His death was announced by his daughter Anne Harman.

Anchoring the offensive line on Browns teams that dominated the All-America Football Conference and then the National Football League, Gatski was nicknamed Gunner for his fierce blocking that blew away defenders. He said that he never missed a game, or even a practice, in his two decades playing high school, college and pro football.

Playing for the Browns from 1946 to 1956, Gatski protected Otto Graham, one of the game's greatest quarterbacks, on his passes to the star receivers Dante Lavelli and Mac Speedie. He opened holes that allowed the bruising fullback Marion Motley to burst up the middle.

A 6-foot-3, 240-pounder, Gatski played on lines that also featured Lou Groza and Mike McCormack at tackle and Abe Gibron at guard.

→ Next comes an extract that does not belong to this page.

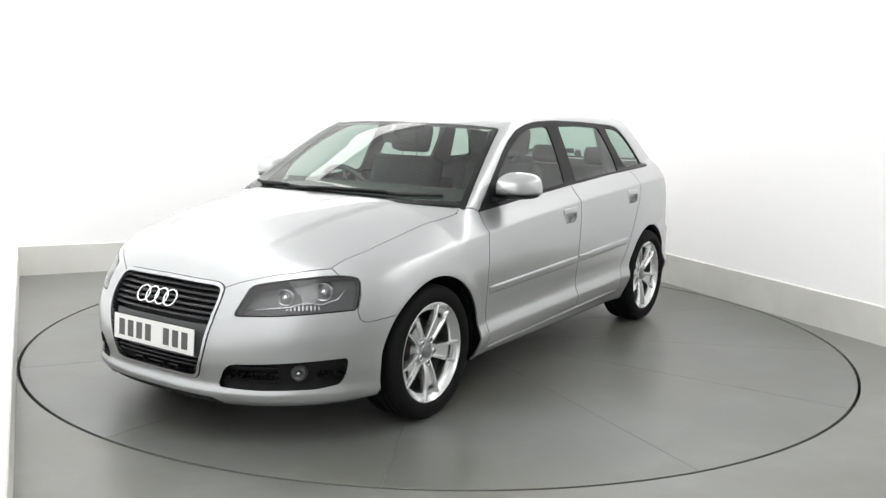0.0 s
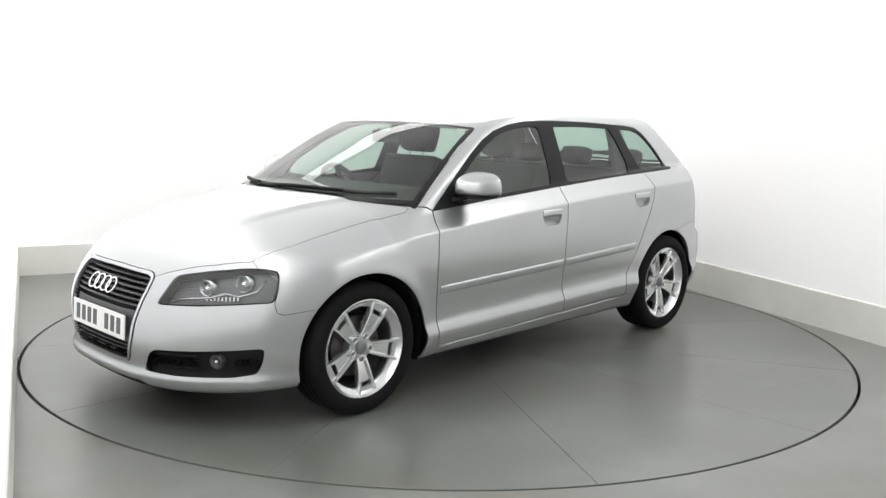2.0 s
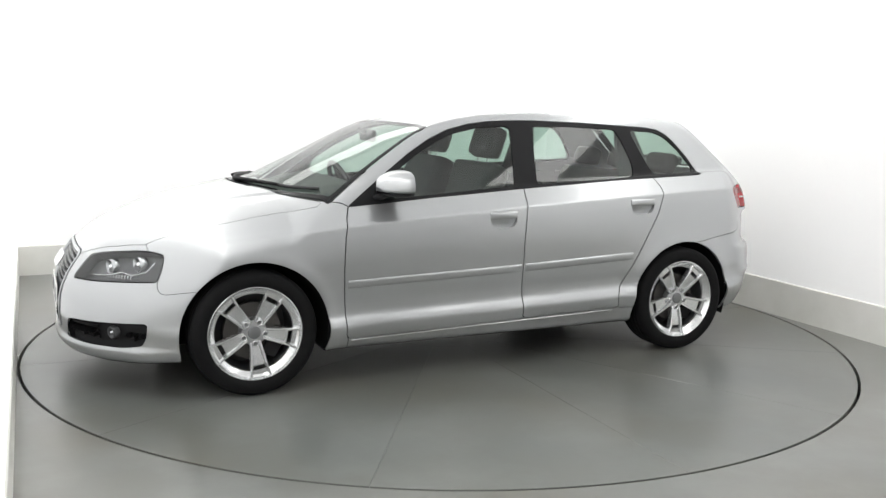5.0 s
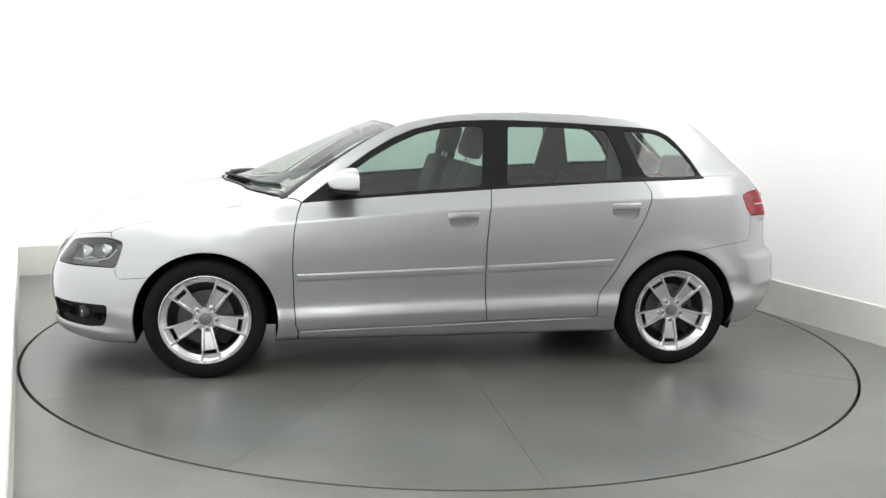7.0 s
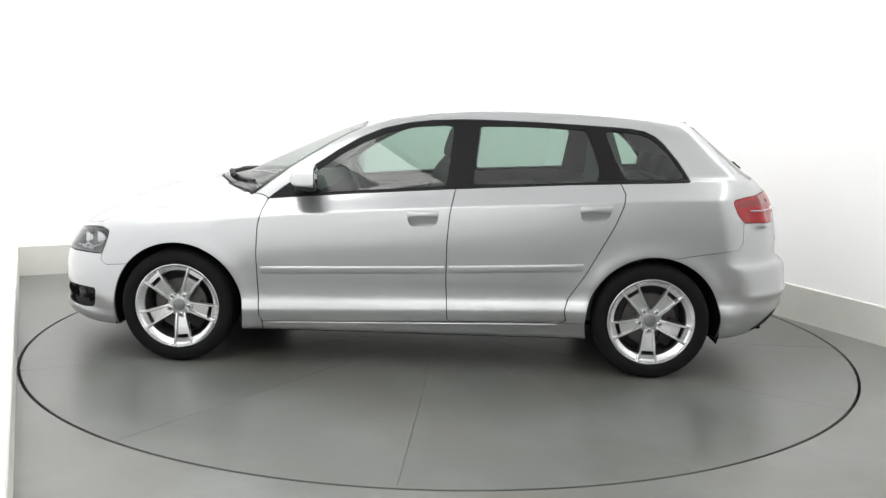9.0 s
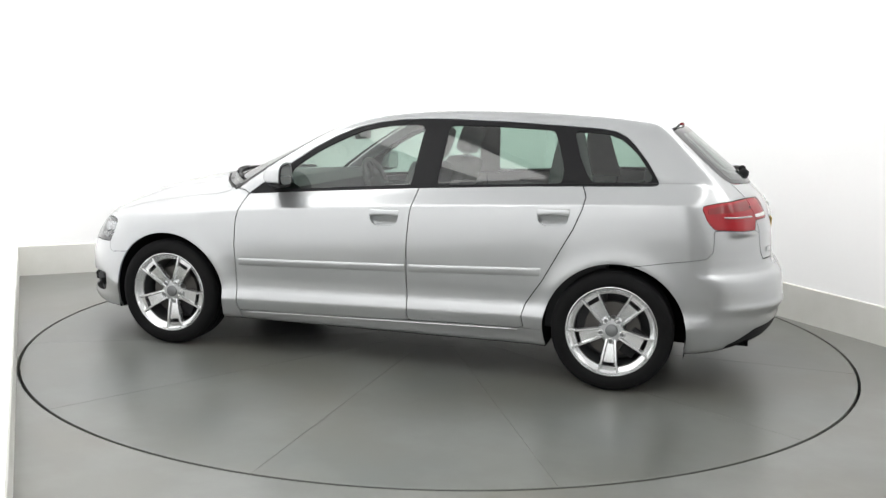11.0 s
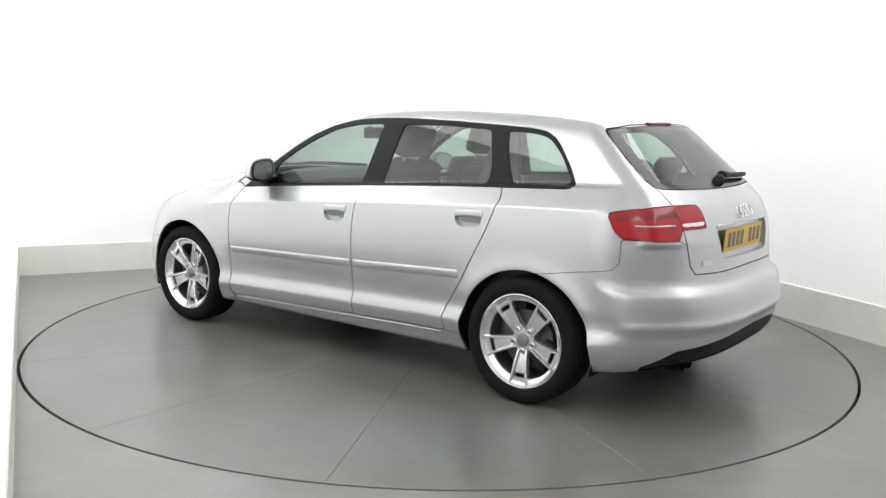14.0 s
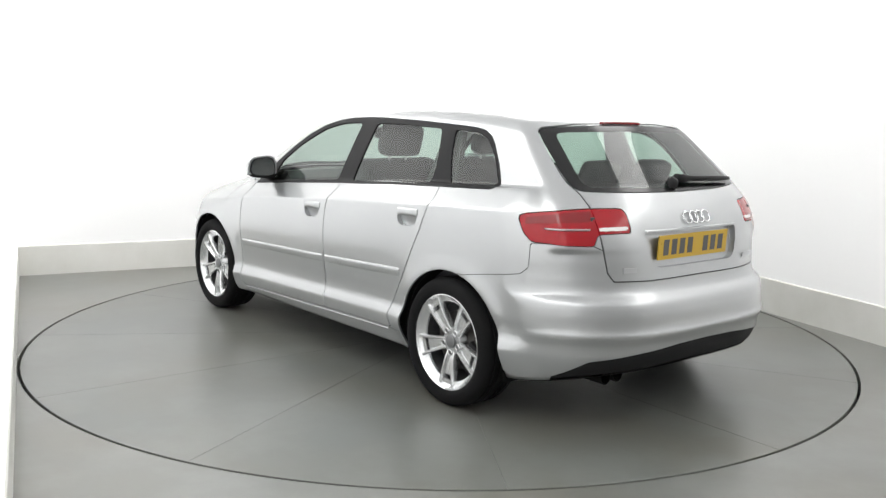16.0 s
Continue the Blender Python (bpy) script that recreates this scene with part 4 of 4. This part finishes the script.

A four-time all-N.F.L. player, he was inducted into the Pro Football Hall of Fame in 1985.

Gatski was born in Farmington, W.Va., the son of a miner, and played for Marshall and Auburn before joining the Browns in 1946, their inaugural season. Founded and coached by the renowned Paul Brown, the franchise won the championship of the All-America Football Conference in all four of its seasons, 1946 to 1949, then joined the N.F.L., going to the league championship game every year from 1950 to 1955 and winning the title three times. Gatski ended his career with the 1957 Detroit Lions team that routed the Browns, 59-14, for the N.F.L. championship.

Sam Huff, who played for Farmington High School a decade after Gatski's years there and became a Hall of Fame middle linebacker, regarded Gatski as his hero and recalled facing him when he broke in with the Giants.

"I was getting ready to reach for the ball carrier and make the tackle when somebody grabbed me by the ankle and pulled me down," Huff once told The Charleston Gazette. "It was Gunner Gatski. He had the most enormous hands. And I said, 'Gunner, you're holding me.' He said, 'I had to do something, Sam.' And I said, 'O.K., since it's you.' "

After retiring from football, Gatski coached and taught at an industrial school for juvenile offenders in West Virginia. In addition to Anne Harman, he is survived by his daughter Karen Giuliani; his sons Frank, Joseph, Steven, Louis and John; and six grandchildren.

When he was voted into the Hall of Fame by the old-timers' committee, Gatski was fox hunting, but he ordinarily was not immediately reachable because he had no telephone at his home in a wooded area of central West Virginia. He learned of his selection only by reading it in a newspaper, according to The Houston Chronicle. "Where I come from, they put a note on an arrow and shoot it into the door," it quoted him as saying.

Inducted alongside four marquee figures - Joe Namath, Roger Staubach, O. J. Simpson and Pete Rozelle - the relatively unsung Gatski, having returned to his rural roots, expressed a simple yearning for the game he loved.

"When I first went out for football at Farmington High School, I got one shoe size 10½; the other was a 9," he told the audience at ceremonies in Canton, Ohio. "My football was never planned; I was just in the right place at the right time. And if I had one more choice in my life, I'd put on togs and run to play one more football game."